(SHORT EXERCISE): Transcribe the whole listing without a single picture.

[Start of DATA PROVIDED]

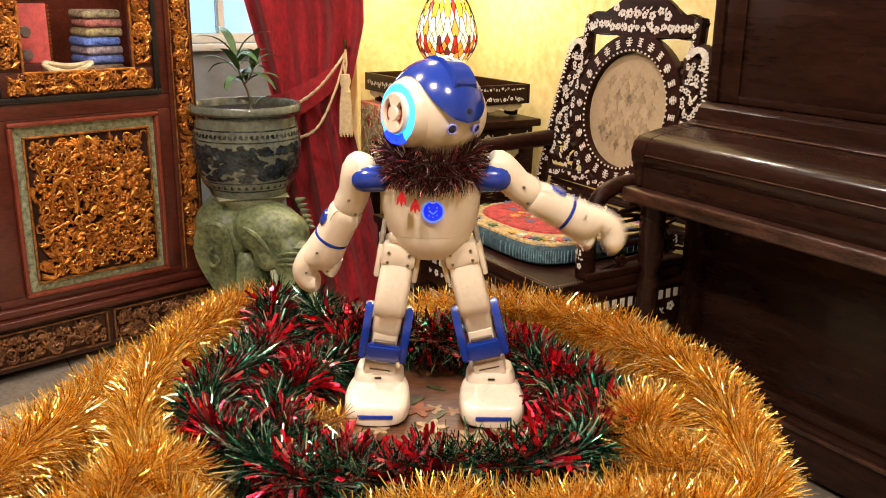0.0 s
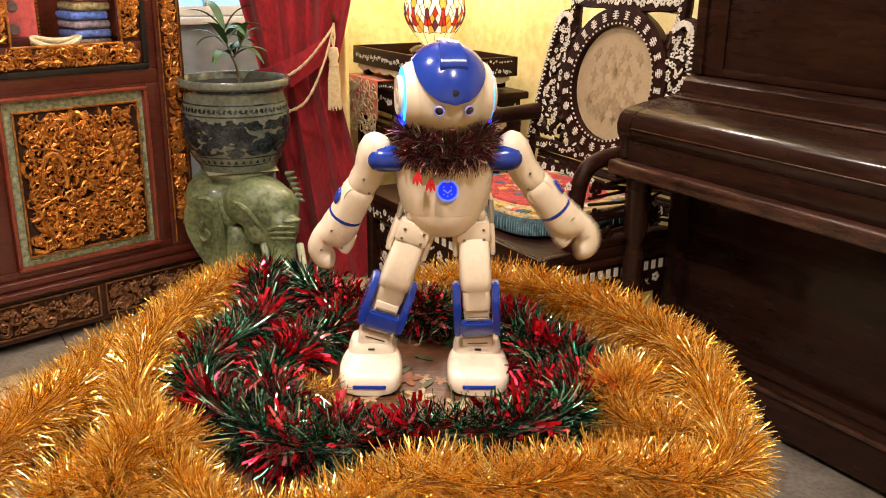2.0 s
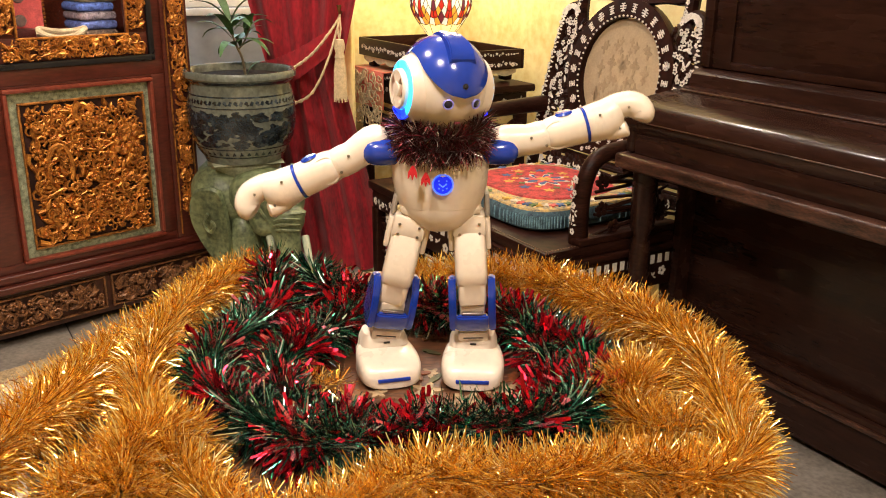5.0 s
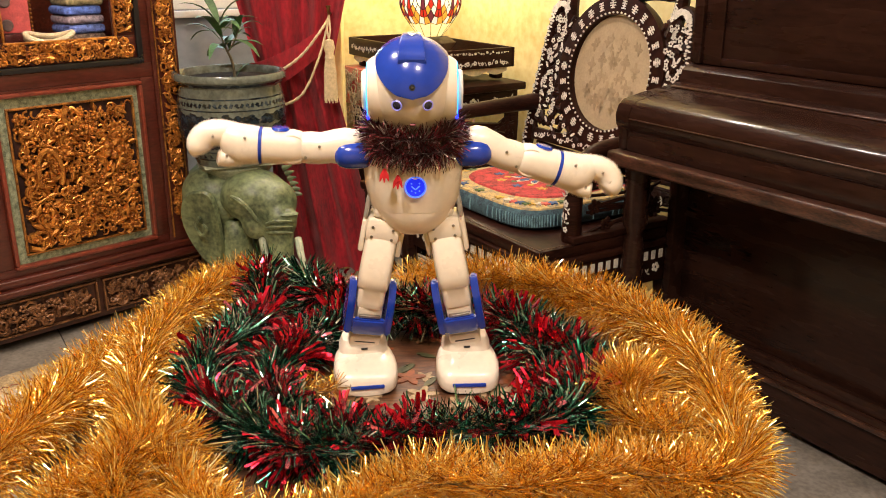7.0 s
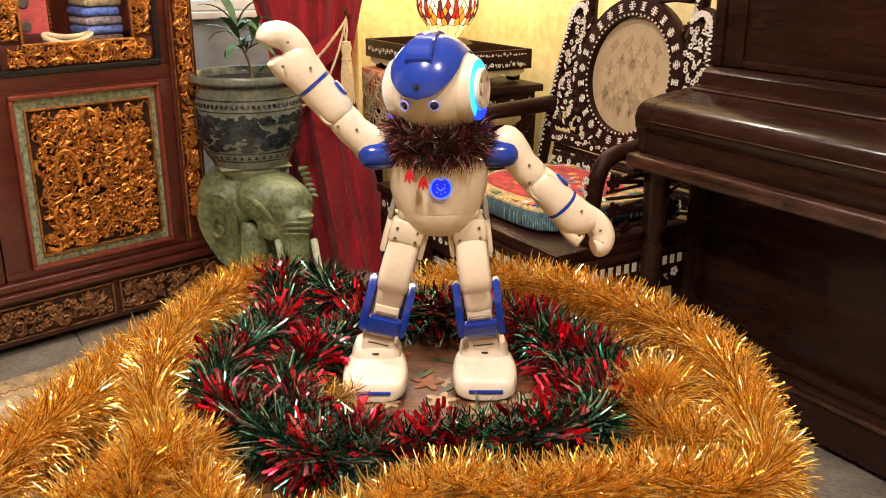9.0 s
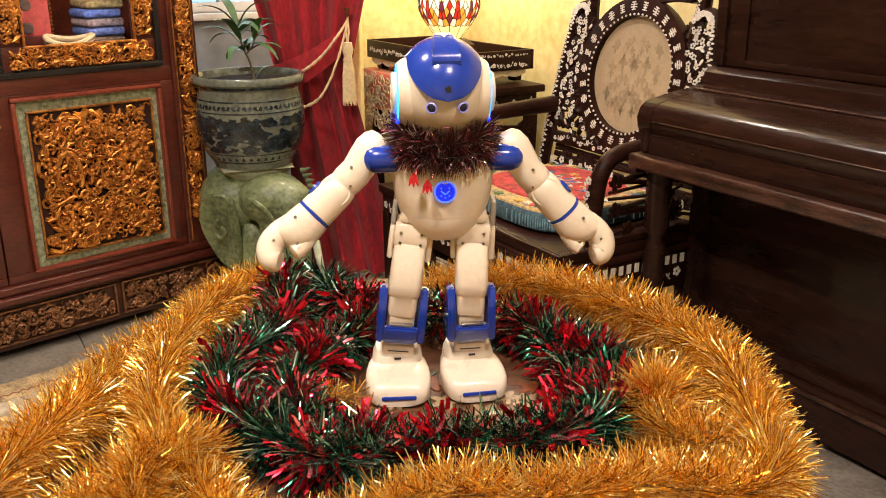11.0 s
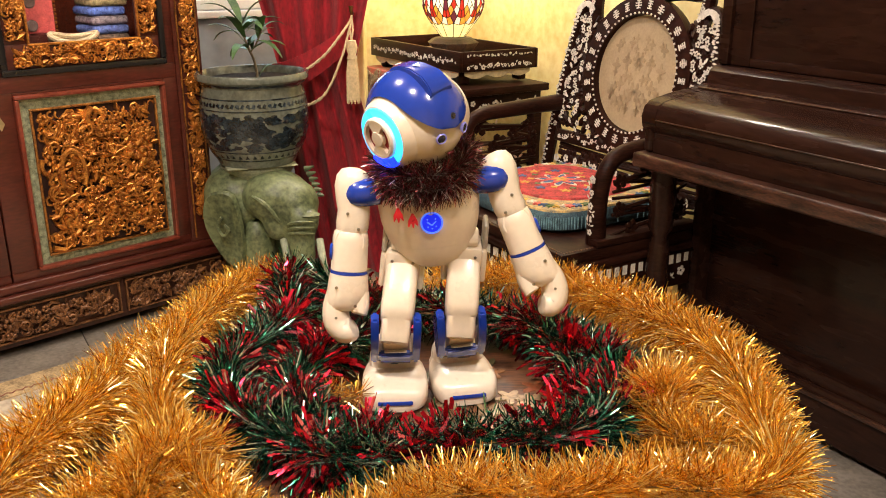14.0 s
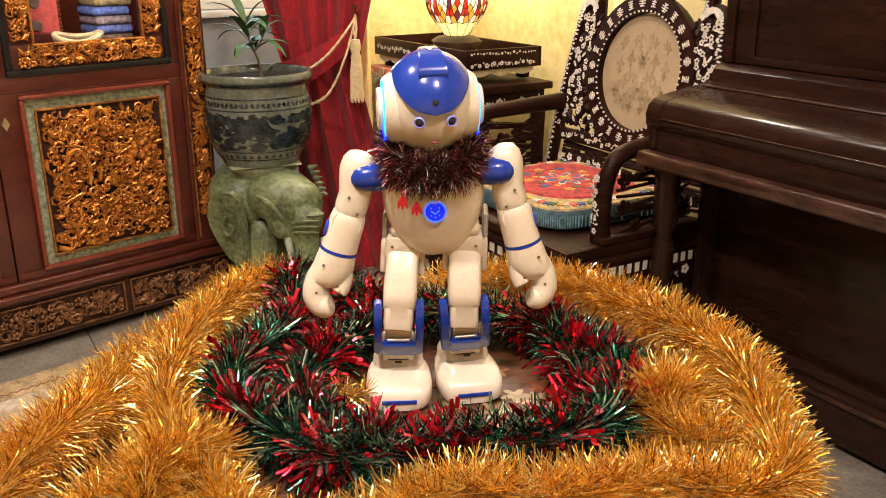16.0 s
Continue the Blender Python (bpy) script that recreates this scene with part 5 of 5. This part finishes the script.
        b = part("forearm", loft([oval(s * max(0.0, min(0.007, (-0.062 - z) * 0.35)), 0, z, p, q, 24, 2.2) for z, p, q in ((0.017, 0.008, 0.008), (0.015, 0.0145, 0.0145), (0.010, 0.0188, 0.0188), (0.002, 0.0203, 0.0203), (-0.010, 0.0204, 0.0204), (-0.022, 0.0208, 0.0208), (-0.0335, 0.0210, 0.0210), (-0.0340, 0.0200, 0.0200), (-0.0375, 0.0200, 0.0200), (-0.0380, 0.0215, 0.0213), (-0.050, 0.0230, 0.0222), (-0.060, 0.0238, 0.0222), (-0.070, 0.0228, 0.0212), (-0.078, 0.0190, 0.0180), (-0.082, 0.012, 0.012))]), WHITE, r)
        part("band", lathe([(0.0202, -0.0340), (0.0218, -0.0342), (0.0218, -0.0375), (0.0202, -0.0377)], 32), BLUE, b, "thin blue wrist band")
        part("elbow_disc", lathe([(0, 0.004), (0.009, 0.003), (0.0115, 0.0), (0, -0.002)], 24), BLUE, b, "blue elbow disc", pose(s * 0.0195, 0, -0.014, 0, s * 90, 0))
        finger = smooth_path([(s * 0.0095, -0.001, -0.062), (s * 0.0125, -0.002, -0.080), (s * 0.0100, -0.003, -0.096), (s * 0.000, -0.006, -0.1045), (-s * 0.0095, -0.009, -0.1000)], 20)
        part("finger_hook", sweep(finger, [0.0146 + 0.001 * math.sin(i / 19 * 3.14) - 0.0040 * max(0, (i - 15) / 4) ** 2 for i in range(20)], 16), WHITE, b)
        thumb = smooth_path([(-s * 0.0135, -0.004, -0.060), (-s * 0.0155, -0.007, -0.074), (-s * 0.0140, -0.010, -0.084)], 10)
        part("thumb", sweep(thumb, [0.0112 - 0.0002 * i for i in range(9)] + [0.007], 14), WHITE, b)
        bolts(b, ((s * 0.012, -0.0218, -0.052), (s * 0.011, -0.0170, -0.088), (-s * 0.010, -0.0215, -0.072)))
        made["fore_" + side] = b
        # legs
        th = part("thigh", loft([oval(0, oy, z, p, q, 28, 4.5) for z, p, q, oy in ((0.012, 0.012, 0.012, 0), (0.009, 0.0165, 0.015, 0), (-0.004, 0.0185, 0.018, -0.001), (-0.020, 0.0190, 0.020, -0.003), (-0.045, 0.0195, 0.0215, -0.005), (-0.066, 0.0195, 0.0210, -0.005), (-0.078, 0.0185, 0.0185, -0.003), (-0.080, 0.0172, 0.017, -0.002), (-0.096, 0.0172, 0.015, 0.0), (-0.104, 0.0160, 0.011, 0.001))]), WHITE, r)
        made["thigh_" + side] = th
        hp = part("hip_bracket", box(-0.0205, 0.0205, -0.026, 0.022, -0.016, 0.012, 0.005), WHITE, r)
        part("hip_cap", box(-0.016, 0.016, -0.024, 0.015, 0.0122, 0.026, 0.006), WHITE, hp)
        for q in (-1, 1):
            part("hip_ear", box(q * 0.0225 - 0.0035, q * 0.0225 + 0.0035, -0.018, 0.018, -0.034, 0.006, 0.003), WHITE, hp)
        part("hip_plate", box(s * 0.023 - 0.003, s * 0.023 + 0.003, -0.012, 0.026, 0.0062, 0.036, 0.003), GREY, hp, "grey hip plate")
        bolts(hp, ((-0.012, -0.0266, 0.002), (0.012, -0.0266, 0.002), (-0.012, -0.0266, -0.010), (0.012, -0.0266, -0.010)))
        made["hip_" + side] = hp
        bm = bmesh.new()
        for q in (-1, 1):
            side_pts = [(-0.014, 0.008), (0.0, 0.0205), (0.012, 0.016), (0.018, 0.002), (0.020, -0.020), (0.018, -0.048), (-0.012, -0.052), (-0.026, -0.045), (-0.025, -0.025), (-0.020, -0.006)]
            loft([[Vector((q * x, y, z)) for y, z in side_pts] for x in (0.0195, 0.0285)], bm)
        loft([[Vector((x, y, z)) for y, z in ((-0.0265, -0.022), (-0.0285, -0.034), (-0.0265, -0.046), (-0.018, -0.048), (-0.018, -0.022))] for x in (-0.0194, 0.0194)], bm)
        bmesh.ops.bevel(bm, geom=list(bm.edges), offset=0.0022, segments=2, affect="EDGES")
        sn = part("shin", bm, BLUE, r, "glossy blue shin guard")
        part("shin_core", box(-0.0155, 0.0155, -0.0175, 0.014, -0.070, -0.010, 0.004), WHITE, sn)
        part("knee_pin", box(-0.013, 0.013, -0.0235, -0.019, -0.021, -0.0175, 0.001), SCREW, sn)
        part("ankle_block", box(-0.0195, 0.0195, -0.021, 0.017, -0.078, -0.0535, 0.004), WHITE, sn)
        part("ankle_groove", box(-0.0125, 0.0125, -0.0217, -0.0207, -0.0625, -0.0612), BLACK, sn, smooth=False)
        made["shin_" + side] = sn
        secs = []
        for y, w, z1 in ((-0.060, 0.020, 0.012), (-0.058, 0.029, 0.019), (-0.052, 0.035, 0.026), (-0.040, 0.0385, 0.031), (-0.024, 0.0395, 0.034), (-0.008, 0.0385, 0.036), (0.008, 0.036, 0.037), (0.022, 0.033, 0.034), (0.034, 0.027, 0.026), (0.040, 0.016, 0.016)):
            ring = []
            for k in range(28):
                a = 6.283 * k / 28
                cx, sx = math.cos(a), math.sin(a)
                ring.append(Vector((w * math.copysign(abs(cx) ** 0.55, cx), y, z1 * 0.5 + z1 * 0.5 * math.copysign(abs(sx) ** (0.62 if sx > 0 else 0.35), sx))))
            secs.append(ring)
        ft = part("foot", loft(secs), WHITE, r)
        part("sole", loft([oval(0, -0.010, z, 0.037, 0.049, 32, 3) for z in (0.0, 0.0025)]), GREY, ft, m=pose(0, 0, -0.0005))
        part("toe_stripe", box(-0.0205, 0.0205, -0.0612, -0.0575, 0.0085, 0.0135, 0.0015), BLUE, ft, "blue toe stripe", pose(0, -0.0002, 0))
        part("ankle_collar", loft([oval(0, 0.010, z, a, b, 28, 3.5) for z, a, b in ((0.030, 0.031, 0.026), (0.040, 0.030, 0.025), (0.050, 0.026, 0.021), (0.052, 0.022, 0.018))]), WHITE, ft)
        part("collar_notch", box(-0.004, 0.004, -0.0158, -0.0140, 0.0405, 0.0425), BLACK, ft, smooth=False)
        made["foot_" + side] = ft
    return made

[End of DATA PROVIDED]

(THE RESPONSE):
0.0 s
2.0 s
5.0 s
7.0 s
9.0 s
11.0 s
14.0 s
16.0 s
Continue the Blender Python (bpy) script that recreates this scene with part 5 of 5. This part finishes the script.
        b = part("forearm", loft([oval(s * max(0.0, min(0.007, (-0.062 - z) * 0.35)), 0, z, p, q, 24, 2.2) for z, p, q in ((0.017, 0.008, 0.008), (0.015, 0.0145, 0.0145), (0.010, 0.0188, 0.0188), (0.002, 0.0203, 0.0203), (-0.010, 0.0204, 0.0204), (-0.022, 0.0208, 0.0208), (-0.0335, 0.0210, 0.0210), (-0.0340, 0.0200, 0.0200), (-0.0375, 0.0200, 0.0200), (-0.0380, 0.0215, 0.0213), (-0.050, 0.0230, 0.0222), (-0.060, 0.0238, 0.0222), (-0.070, 0.0228, 0.0212), (-0.078, 0.0190, 0.0180), (-0.082, 0.012, 0.012))]), WHITE, r)
        part("band", lathe([(0.0202, -0.0340), (0.0218, -0.0342), (0.0218, -0.0375), (0.0202, -0.0377)], 32), BLUE, b, "thin blue wrist band")
        part("elbow_disc", lathe([(0, 0.004), (0.009, 0.003), (0.0115, 0.0), (0, -0.002)], 24), BLUE, b, "blue elbow disc", pose(s * 0.0195, 0, -0.014, 0, s * 90, 0))
        finger = smooth_path([(s * 0.0095, -0.001, -0.062), (s * 0.0125, -0.002, -0.080), (s * 0.0100, -0.003, -0.096), (s * 0.000, -0.006, -0.1045), (-s * 0.0095, -0.009, -0.1000)], 20)
        part("finger_hook", sweep(finger, [0.0146 + 0.001 * math.sin(i / 19 * 3.14) - 0.0040 * max(0, (i - 15) / 4) ** 2 for i in range(20)], 16), WHITE, b)
        thumb = smooth_path([(-s * 0.0135, -0.004, -0.060), (-s * 0.0155, -0.007, -0.074), (-s * 0.0140, -0.010, -0.084)], 10)
        part("thumb", sweep(thumb, [0.0112 - 0.0002 * i for i in range(9)] + [0.007], 14), WHITE, b)
        bolts(b, ((s * 0.012, -0.0218, -0.052), (s * 0.011, -0.0170, -0.088), (-s * 0.010, -0.0215, -0.072)))
        made["fore_" + side] = b
        # legs
        th = part("thigh", loft([oval(0, oy, z, p, q, 28, 4.5) for z, p, q, oy in ((0.012, 0.012, 0.012, 0), (0.009, 0.0165, 0.015, 0), (-0.004, 0.0185, 0.018, -0.001), (-0.020, 0.0190, 0.020, -0.003), (-0.045, 0.0195, 0.0215, -0.005), (-0.066, 0.0195, 0.0210, -0.005), (-0.078, 0.0185, 0.0185, -0.003), (-0.080, 0.0172, 0.017, -0.002), (-0.096, 0.0172, 0.015, 0.0), (-0.104, 0.0160, 0.011, 0.001))]), WHITE, r)
        made["thigh_" + side] = th
        hp = part("hip_bracket", box(-0.0205, 0.0205, -0.026, 0.022, -0.016, 0.012, 0.005), WHITE, r)
        part("hip_cap", box(-0.016, 0.016, -0.024, 0.015, 0.0122, 0.026, 0.006), WHITE, hp)
        for q in (-1, 1):
            part("hip_ear", box(q * 0.0225 - 0.0035, q * 0.0225 + 0.0035, -0.018, 0.018, -0.034, 0.006, 0.003), WHITE, hp)
        part("hip_plate", box(s * 0.023 - 0.003, s * 0.023 + 0.003, -0.012, 0.026, 0.0062, 0.036, 0.003), GREY, hp, "grey hip plate")
        bolts(hp, ((-0.012, -0.0266, 0.002), (0.012, -0.0266, 0.002), (-0.012, -0.0266, -0.010), (0.012, -0.0266, -0.010)))
        made["hip_" + side] = hp
        bm = bmesh.new()
        for q in (-1, 1):
            side_pts = [(-0.014, 0.008), (0.0, 0.0205), (0.012, 0.016), (0.018, 0.002), (0.020, -0.020), (0.018, -0.048), (-0.012, -0.052), (-0.026, -0.045), (-0.025, -0.025), (-0.020, -0.006)]
            loft([[Vector((q * x, y, z)) for y, z in side_pts] for x in (0.0195, 0.0285)], bm)
        loft([[Vector((x, y, z)) for y, z in ((-0.0265, -0.022), (-0.0285, -0.034), (-0.0265, -0.046), (-0.018, -0.048), (-0.018, -0.022))] for x in (-0.0194, 0.0194)], bm)
        bmesh.ops.bevel(bm, geom=list(bm.edges), offset=0.0022, segments=2, affect="EDGES")
        sn = part("shin", bm, BLUE, r, "glossy blue shin guard")
        part("shin_core", box(-0.0155, 0.0155, -0.0175, 0.014, -0.070, -0.010, 0.004), WHITE, sn)
        part("knee_pin", box(-0.013, 0.013, -0.0235, -0.019, -0.021, -0.0175, 0.001), SCREW, sn)
        part("ankle_block", box(-0.0195, 0.0195, -0.021, 0.017, -0.078, -0.0535, 0.004), WHITE, sn)
        part("ankle_groove", box(-0.0125, 0.0125, -0.0217, -0.0207, -0.0625, -0.0612), BLACK, sn, smooth=False)
        made["shin_" + side] = sn
        secs = []
        for y, w, z1 in ((-0.060, 0.020, 0.012), (-0.058, 0.029, 0.019), (-0.052, 0.035, 0.026), (-0.040, 0.0385, 0.031), (-0.024, 0.0395, 0.034), (-0.008, 0.0385, 0.036), (0.008, 0.036, 0.037), (0.022, 0.033, 0.034), (0.034, 0.027, 0.026), (0.040, 0.016, 0.016)):
            ring = []
            for k in range(28):
                a = 6.283 * k / 28
                cx, sx = math.cos(a), math.sin(a)
                ring.append(Vector((w * math.copysign(abs(cx) ** 0.55, cx), y, z1 * 0.5 + z1 * 0.5 * math.copysign(abs(sx) ** (0.62 if sx > 0 else 0.35), sx))))
            secs.append(ring)
        ft = part("foot", loft(secs), WHITE, r)
        part("sole", loft([oval(0, -0.010, z, 0.037, 0.049, 32, 3) for z in (0.0, 0.0025)]), GREY, ft, m=pose(0, 0, -0.0005))
        part("toe_stripe", box(-0.0205, 0.0205, -0.0612, -0.0575, 0.0085, 0.0135, 0.0015), BLUE, ft, "blue toe stripe", pose(0, -0.0002, 0))
        part("ankle_collar", loft([oval(0, 0.010, z, a, b, 28, 3.5) for z, a, b in ((0.030, 0.031, 0.026), (0.040, 0.030, 0.025), (0.050, 0.026, 0.021), (0.052, 0.022, 0.018))]), WHITE, ft)
        part("collar_notch", box(-0.004, 0.004, -0.0158, -0.0140, 0.0405, 0.0425), BLACK, ft, smooth=False)
        made["foot_" + side] = ft
    return made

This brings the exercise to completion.